> [Task]
Copy these lines exactly and nothing else: from the line holding "Write a Blender" to the line holding "import bmesh", both lines included.

> [Task data]
────────────────

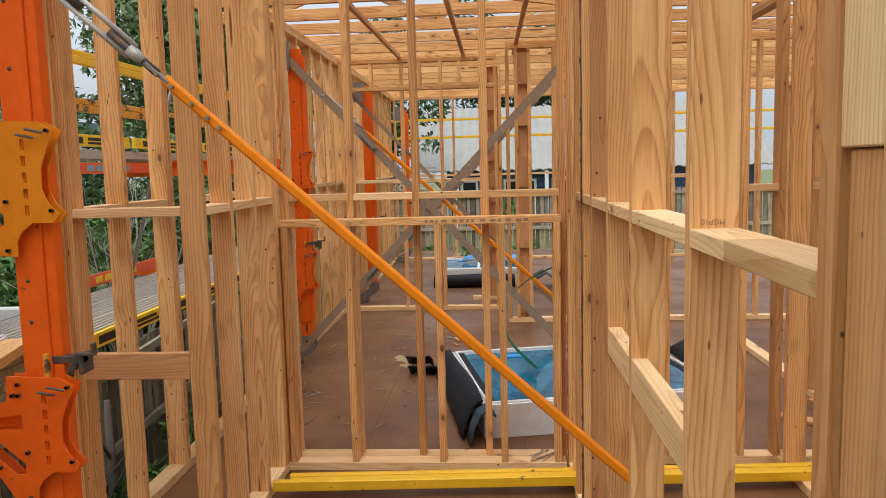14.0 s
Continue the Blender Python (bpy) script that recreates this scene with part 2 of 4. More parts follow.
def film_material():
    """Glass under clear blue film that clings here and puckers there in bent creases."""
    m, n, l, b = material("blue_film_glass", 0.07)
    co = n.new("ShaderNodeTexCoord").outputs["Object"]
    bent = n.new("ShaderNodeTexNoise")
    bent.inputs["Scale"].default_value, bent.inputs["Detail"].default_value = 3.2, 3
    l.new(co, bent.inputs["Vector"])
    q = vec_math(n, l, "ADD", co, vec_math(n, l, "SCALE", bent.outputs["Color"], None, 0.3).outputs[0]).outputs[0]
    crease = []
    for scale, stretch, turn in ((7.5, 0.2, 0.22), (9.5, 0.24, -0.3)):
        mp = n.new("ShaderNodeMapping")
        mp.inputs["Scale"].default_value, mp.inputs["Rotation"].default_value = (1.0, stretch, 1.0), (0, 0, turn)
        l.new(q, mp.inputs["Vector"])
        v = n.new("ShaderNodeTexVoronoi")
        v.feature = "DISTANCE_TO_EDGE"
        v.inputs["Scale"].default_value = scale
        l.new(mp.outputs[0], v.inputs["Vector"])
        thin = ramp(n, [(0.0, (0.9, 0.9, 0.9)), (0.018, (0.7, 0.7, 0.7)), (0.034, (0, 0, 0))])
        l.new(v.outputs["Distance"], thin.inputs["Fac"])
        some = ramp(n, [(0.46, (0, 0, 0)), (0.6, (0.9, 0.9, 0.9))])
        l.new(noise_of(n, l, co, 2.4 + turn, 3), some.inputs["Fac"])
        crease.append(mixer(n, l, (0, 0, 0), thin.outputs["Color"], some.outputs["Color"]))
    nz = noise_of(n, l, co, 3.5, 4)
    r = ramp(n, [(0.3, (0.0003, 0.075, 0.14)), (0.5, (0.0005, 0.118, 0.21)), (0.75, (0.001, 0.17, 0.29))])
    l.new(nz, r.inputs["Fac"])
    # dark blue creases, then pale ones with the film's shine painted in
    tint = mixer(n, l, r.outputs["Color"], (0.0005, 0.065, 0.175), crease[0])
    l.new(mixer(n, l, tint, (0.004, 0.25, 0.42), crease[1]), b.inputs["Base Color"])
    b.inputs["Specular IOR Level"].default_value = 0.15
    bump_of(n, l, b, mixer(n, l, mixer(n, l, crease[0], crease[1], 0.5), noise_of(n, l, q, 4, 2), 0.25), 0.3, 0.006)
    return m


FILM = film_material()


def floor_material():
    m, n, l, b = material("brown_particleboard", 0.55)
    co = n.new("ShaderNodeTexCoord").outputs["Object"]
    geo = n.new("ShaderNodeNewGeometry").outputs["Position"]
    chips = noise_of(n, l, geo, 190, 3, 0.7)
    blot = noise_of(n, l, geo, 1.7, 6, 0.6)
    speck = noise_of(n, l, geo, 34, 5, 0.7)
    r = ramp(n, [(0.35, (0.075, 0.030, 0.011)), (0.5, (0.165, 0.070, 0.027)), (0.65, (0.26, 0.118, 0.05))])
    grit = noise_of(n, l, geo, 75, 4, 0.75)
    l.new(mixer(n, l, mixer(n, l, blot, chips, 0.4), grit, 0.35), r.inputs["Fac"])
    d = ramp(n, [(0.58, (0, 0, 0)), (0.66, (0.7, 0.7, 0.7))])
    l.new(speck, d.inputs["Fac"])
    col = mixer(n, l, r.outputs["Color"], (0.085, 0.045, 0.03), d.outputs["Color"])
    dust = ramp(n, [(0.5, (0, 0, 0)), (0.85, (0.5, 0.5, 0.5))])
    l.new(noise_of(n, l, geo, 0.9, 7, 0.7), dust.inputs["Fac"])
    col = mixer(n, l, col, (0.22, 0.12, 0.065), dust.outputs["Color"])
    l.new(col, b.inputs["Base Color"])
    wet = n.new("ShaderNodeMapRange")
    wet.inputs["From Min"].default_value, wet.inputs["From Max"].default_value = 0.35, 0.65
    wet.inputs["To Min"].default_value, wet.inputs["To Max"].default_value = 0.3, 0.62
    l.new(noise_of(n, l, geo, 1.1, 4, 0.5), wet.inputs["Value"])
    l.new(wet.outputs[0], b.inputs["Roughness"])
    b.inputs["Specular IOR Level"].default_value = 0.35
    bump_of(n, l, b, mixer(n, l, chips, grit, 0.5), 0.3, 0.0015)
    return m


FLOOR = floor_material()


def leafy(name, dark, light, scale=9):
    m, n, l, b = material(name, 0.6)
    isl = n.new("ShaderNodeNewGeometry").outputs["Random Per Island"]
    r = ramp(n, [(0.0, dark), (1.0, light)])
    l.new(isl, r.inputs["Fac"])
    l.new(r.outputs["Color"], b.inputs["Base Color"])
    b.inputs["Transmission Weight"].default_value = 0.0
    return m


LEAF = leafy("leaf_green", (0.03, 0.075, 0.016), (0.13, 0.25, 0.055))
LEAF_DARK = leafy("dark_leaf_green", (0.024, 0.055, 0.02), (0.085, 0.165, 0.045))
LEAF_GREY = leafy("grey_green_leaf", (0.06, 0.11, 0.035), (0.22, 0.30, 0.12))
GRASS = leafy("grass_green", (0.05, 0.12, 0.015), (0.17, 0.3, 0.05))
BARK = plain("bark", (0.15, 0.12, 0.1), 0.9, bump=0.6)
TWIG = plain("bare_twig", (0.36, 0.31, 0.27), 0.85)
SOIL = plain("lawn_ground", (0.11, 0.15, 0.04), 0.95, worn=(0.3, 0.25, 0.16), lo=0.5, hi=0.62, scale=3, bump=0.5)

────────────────

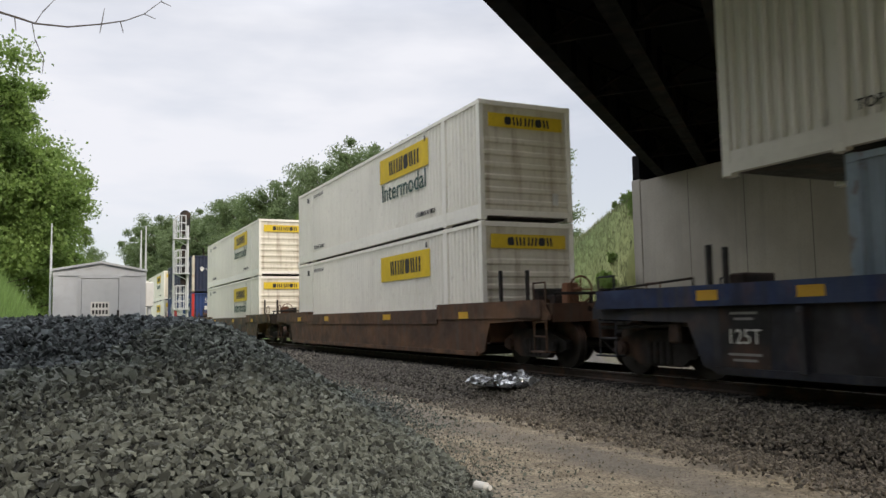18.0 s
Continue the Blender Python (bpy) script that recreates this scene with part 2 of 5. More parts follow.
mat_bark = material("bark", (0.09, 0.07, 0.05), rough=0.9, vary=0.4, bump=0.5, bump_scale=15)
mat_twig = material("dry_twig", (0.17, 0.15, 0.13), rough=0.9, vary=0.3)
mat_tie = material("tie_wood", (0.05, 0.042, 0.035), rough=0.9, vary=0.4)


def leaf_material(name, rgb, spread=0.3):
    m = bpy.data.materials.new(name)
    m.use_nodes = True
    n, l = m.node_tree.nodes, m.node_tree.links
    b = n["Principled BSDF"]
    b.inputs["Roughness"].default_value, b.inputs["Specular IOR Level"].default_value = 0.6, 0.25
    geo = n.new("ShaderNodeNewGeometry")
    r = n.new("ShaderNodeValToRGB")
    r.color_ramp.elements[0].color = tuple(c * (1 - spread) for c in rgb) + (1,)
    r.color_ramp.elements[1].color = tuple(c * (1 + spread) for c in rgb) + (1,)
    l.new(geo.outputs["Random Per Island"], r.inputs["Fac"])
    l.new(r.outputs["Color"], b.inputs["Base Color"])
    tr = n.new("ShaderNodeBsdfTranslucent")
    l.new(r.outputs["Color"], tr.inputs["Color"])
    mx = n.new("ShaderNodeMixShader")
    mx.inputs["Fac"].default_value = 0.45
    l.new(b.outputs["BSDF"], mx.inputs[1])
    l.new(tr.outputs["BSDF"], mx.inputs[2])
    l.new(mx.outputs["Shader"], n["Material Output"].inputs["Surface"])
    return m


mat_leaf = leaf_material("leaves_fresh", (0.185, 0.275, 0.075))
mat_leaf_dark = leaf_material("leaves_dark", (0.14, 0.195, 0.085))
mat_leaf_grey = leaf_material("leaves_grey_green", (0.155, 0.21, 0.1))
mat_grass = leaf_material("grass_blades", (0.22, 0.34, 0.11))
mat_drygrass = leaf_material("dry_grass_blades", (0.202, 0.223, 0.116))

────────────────

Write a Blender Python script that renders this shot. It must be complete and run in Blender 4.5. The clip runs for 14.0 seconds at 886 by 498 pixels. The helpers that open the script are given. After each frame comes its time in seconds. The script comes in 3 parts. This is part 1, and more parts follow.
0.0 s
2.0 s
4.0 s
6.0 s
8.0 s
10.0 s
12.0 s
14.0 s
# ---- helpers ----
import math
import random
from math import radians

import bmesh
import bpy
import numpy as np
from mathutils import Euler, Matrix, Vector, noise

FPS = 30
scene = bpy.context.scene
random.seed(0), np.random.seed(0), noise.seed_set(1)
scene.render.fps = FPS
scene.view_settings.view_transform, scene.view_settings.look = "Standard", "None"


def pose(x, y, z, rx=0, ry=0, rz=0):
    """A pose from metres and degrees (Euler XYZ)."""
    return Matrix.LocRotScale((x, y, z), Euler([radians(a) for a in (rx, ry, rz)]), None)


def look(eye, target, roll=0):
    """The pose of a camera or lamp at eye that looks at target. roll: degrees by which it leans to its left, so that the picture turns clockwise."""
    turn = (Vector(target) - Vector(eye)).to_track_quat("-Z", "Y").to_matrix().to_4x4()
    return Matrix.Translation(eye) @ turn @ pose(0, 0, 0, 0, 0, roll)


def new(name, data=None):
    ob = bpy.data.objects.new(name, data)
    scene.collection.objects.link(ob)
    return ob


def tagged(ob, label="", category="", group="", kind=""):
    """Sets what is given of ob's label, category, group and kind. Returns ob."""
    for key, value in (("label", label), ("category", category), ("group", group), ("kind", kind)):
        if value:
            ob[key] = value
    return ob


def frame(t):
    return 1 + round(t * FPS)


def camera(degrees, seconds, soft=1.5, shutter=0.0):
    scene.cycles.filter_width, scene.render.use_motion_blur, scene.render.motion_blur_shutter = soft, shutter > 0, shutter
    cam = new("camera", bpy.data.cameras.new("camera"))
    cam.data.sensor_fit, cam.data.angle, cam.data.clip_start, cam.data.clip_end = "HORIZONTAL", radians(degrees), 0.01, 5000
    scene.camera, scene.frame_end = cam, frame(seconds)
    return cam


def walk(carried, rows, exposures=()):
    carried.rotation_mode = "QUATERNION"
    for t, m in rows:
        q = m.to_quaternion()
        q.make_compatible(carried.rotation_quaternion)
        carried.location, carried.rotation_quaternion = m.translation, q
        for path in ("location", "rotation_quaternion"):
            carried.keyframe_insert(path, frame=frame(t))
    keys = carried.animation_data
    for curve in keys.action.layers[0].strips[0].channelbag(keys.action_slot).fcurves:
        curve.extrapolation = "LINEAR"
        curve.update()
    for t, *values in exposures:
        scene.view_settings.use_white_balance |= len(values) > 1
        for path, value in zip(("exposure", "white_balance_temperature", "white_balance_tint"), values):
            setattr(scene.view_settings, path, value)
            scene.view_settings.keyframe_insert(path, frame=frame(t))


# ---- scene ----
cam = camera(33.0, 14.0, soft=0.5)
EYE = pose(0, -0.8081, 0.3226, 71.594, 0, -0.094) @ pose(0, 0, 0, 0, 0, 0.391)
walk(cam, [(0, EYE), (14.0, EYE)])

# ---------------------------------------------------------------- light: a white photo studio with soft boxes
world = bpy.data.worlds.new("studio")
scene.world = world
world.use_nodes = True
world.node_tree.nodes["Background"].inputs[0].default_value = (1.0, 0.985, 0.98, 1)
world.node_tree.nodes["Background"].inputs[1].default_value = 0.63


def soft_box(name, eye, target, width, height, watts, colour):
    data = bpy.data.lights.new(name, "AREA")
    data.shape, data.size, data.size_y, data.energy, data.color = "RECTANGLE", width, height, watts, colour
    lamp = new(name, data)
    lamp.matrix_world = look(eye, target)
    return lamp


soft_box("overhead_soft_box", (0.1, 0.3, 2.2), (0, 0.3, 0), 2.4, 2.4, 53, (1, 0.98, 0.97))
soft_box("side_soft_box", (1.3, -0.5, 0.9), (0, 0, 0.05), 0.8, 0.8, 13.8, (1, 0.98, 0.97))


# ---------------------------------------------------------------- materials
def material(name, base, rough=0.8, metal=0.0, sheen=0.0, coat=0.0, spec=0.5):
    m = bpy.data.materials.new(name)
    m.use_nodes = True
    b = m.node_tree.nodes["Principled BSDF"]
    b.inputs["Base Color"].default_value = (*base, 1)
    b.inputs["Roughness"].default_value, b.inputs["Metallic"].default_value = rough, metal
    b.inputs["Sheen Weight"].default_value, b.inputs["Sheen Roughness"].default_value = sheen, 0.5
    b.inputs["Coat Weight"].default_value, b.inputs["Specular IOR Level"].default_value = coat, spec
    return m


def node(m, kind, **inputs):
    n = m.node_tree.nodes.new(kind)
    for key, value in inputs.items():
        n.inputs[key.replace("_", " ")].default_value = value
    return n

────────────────

> [Complete response]
Write a Blender Python script that renders this shot. It must be complete and run in Blender 4.5. The clip runs for 14.0 seconds at 886 by 498 pixels. The helpers that open the script are given. After each frame comes its time in seconds. The script comes in 3 parts. This is part 1, and more parts follow.
0.0 s
2.0 s
4.0 s
6.0 s
8.0 s
10.0 s
12.0 s
14.0 s
# ---- helpers ----
import math
import random
from math import radians

import bmesh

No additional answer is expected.